Afin de contrer cette banalisation de la prostitution, l'Observateur permanent a indiqué deux voies possibles: d'une part, celle de «promouvoir une culture du respect et de la dignité, accompagnée d'une sensibilisation et d'une formation constantes»; d'autre part, celle d'une «législation de plus en plus rigoureuse pour réprimer l'exploitation sexuelle et promouvoir des instruments de protection pouvant soutenir les victimes». Dans ce contexte, le contrôle capillaire des «transactions monétaires» devient central également parce que, «grâce à l'ingéniosité et à la force économico-financière du crime», le trafic a impliqué le monde du web. Dans ce domaine également, il est urgent d'agir, a fait remarquer Mgr Urbańczyk, afin qu'Internet et les réseaux sociaux «favorisent la dignité de la personne humaine et ne deviennent pas un moyen qui alimente la violation des droits de l'homme».
Là encore, le prélat a rappelé l'engagement de longue date de l'Église catholique en faveur de la protection des victimes de l'exploitation sexuelle, ainsi que de l'éducation des personnes «afin que les stéréotypes véhiculés par la société puissent être dépassés». Ce sont «de petites gouttes dans un océan», a conclu le représentant du Saint-Siège, mais elles peuvent produire des exemples vertueux à diffuser dans la société civile, afin de «rendre plus efficace la lutte contre la demande qui alimente la traite des êtres humains».
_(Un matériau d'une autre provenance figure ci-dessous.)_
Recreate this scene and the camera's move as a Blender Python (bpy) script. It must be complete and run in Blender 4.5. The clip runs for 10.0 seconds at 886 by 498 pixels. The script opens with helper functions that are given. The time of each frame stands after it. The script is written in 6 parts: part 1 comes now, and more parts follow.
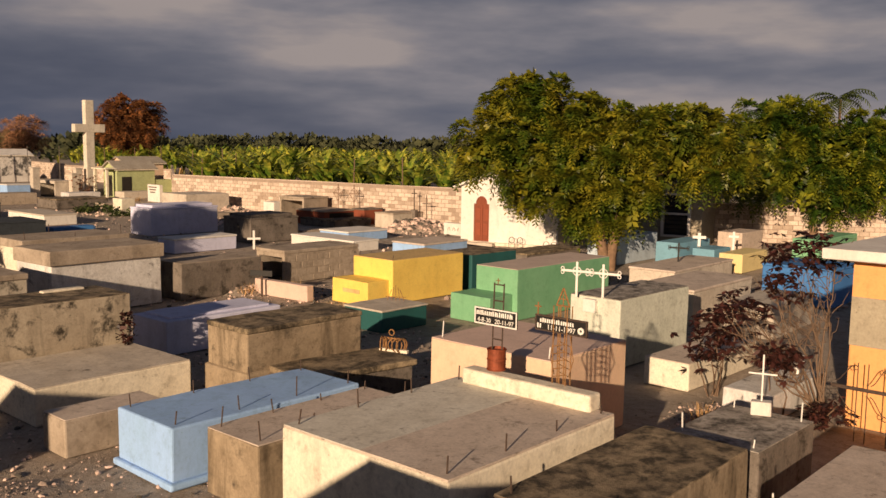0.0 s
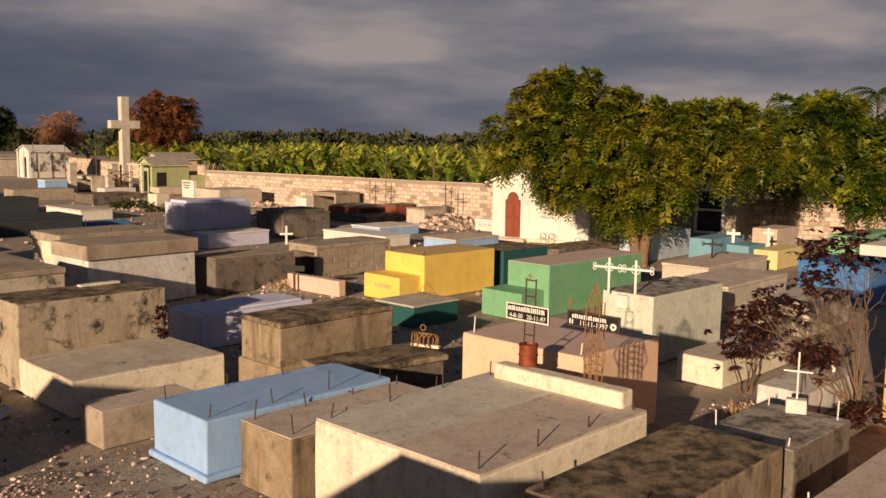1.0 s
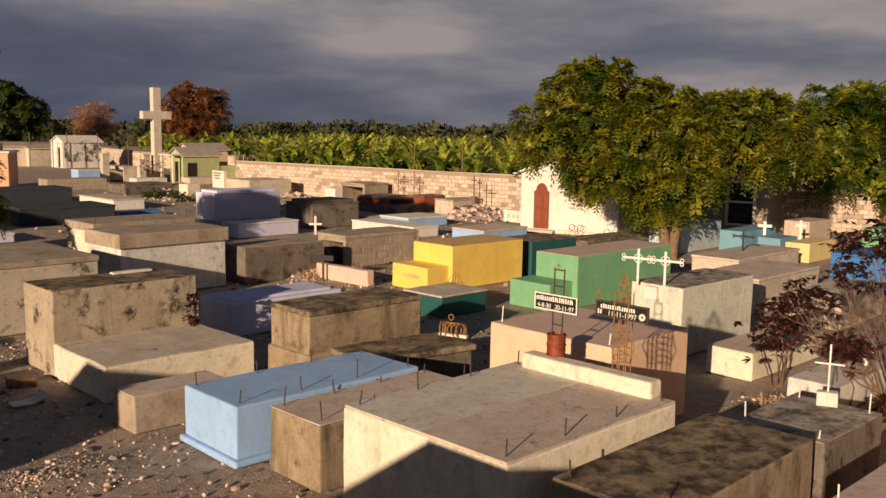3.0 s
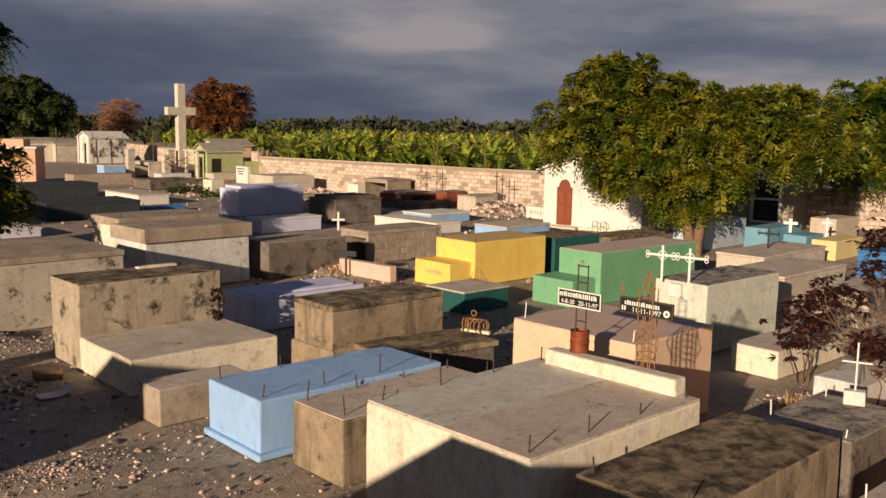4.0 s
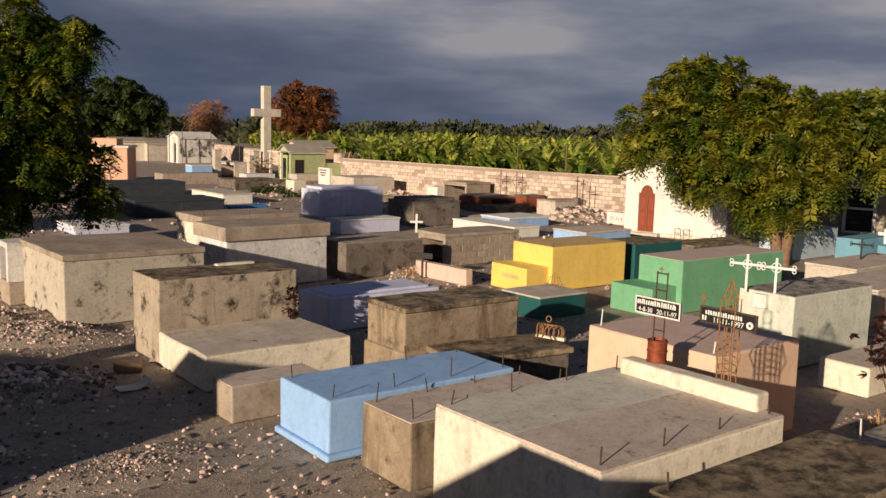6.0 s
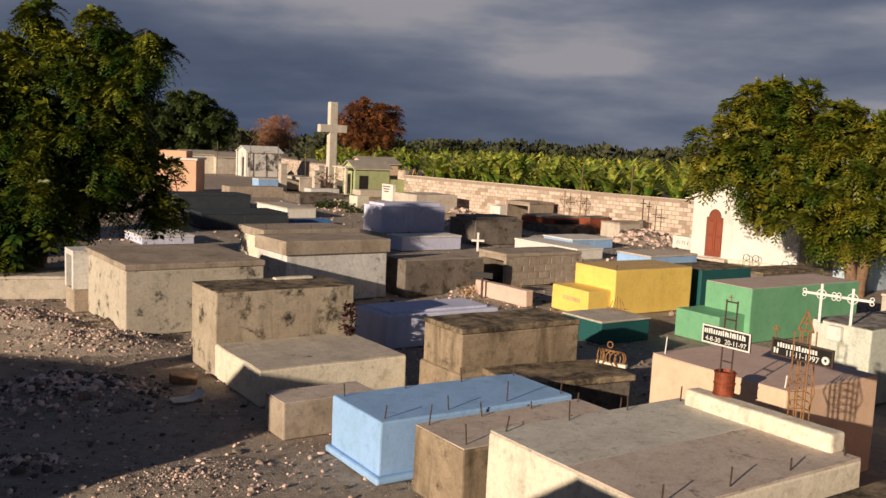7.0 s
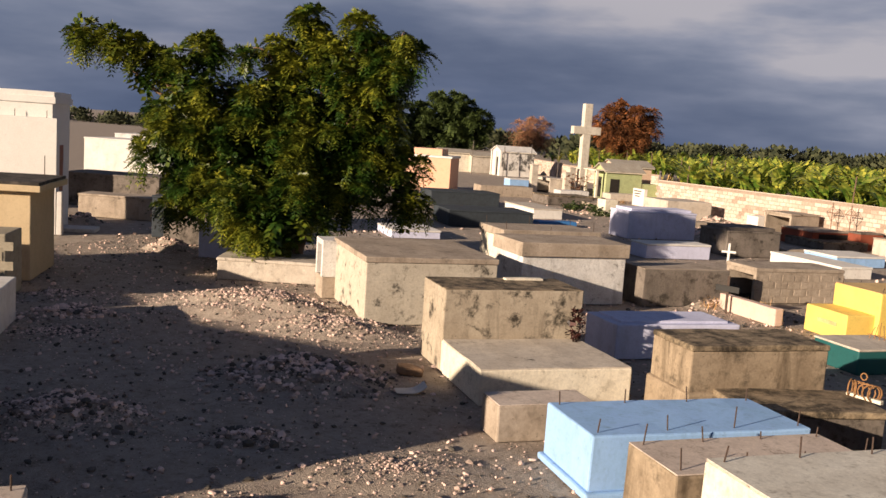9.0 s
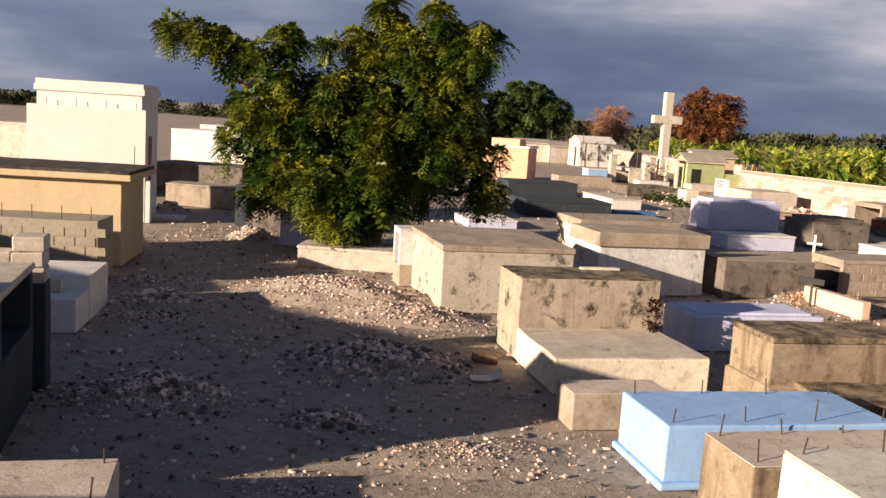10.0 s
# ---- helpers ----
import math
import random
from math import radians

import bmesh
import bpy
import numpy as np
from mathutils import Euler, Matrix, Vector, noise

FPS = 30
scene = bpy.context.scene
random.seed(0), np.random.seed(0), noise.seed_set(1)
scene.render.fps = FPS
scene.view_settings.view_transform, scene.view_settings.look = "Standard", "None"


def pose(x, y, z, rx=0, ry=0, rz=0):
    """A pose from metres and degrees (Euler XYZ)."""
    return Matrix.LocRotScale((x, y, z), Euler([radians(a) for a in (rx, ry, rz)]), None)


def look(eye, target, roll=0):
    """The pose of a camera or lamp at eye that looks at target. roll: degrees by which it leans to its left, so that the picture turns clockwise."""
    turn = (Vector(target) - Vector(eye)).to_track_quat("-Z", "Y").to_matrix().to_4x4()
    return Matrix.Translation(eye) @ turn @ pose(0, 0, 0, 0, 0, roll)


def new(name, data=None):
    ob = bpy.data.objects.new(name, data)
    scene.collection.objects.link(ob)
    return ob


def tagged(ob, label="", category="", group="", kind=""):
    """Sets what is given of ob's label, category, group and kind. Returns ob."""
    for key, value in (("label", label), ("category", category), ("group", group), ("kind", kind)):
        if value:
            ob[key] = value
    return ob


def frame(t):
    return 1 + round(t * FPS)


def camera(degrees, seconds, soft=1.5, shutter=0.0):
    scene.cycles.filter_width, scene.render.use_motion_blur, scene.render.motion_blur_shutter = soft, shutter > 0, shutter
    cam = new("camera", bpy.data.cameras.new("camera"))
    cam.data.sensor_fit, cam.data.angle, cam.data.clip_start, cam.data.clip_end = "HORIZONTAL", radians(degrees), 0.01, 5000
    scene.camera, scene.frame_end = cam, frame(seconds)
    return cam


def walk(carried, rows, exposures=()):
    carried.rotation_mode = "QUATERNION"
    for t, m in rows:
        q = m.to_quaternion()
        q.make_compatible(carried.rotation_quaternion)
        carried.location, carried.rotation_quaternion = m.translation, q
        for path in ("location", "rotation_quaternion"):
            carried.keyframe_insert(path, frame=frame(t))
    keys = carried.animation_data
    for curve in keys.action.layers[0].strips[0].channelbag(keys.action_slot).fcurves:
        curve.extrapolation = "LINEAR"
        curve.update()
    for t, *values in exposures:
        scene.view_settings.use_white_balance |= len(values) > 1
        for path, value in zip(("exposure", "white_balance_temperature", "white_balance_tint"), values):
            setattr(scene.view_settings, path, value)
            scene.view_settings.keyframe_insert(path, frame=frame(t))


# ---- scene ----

Renforcer la coopération multilatérale
Hier, enfin, lors de la séance de clôture de la Conférence, le prélat a exigé de trouver de toute urgence «le courage et la volonté de changer les défauts de notre système économique», «de renouveler les réglementations et les instruments capables d'avoir une vision plus large», en investissant «plus que jamais dans les personnes plutôt que dans les profits», en limitant «la concentration du pouvoir et des richesses dans les mains de quelques-uns, et en renforçant la coopération multi et bilatérale qui prévient la violence et les conflits».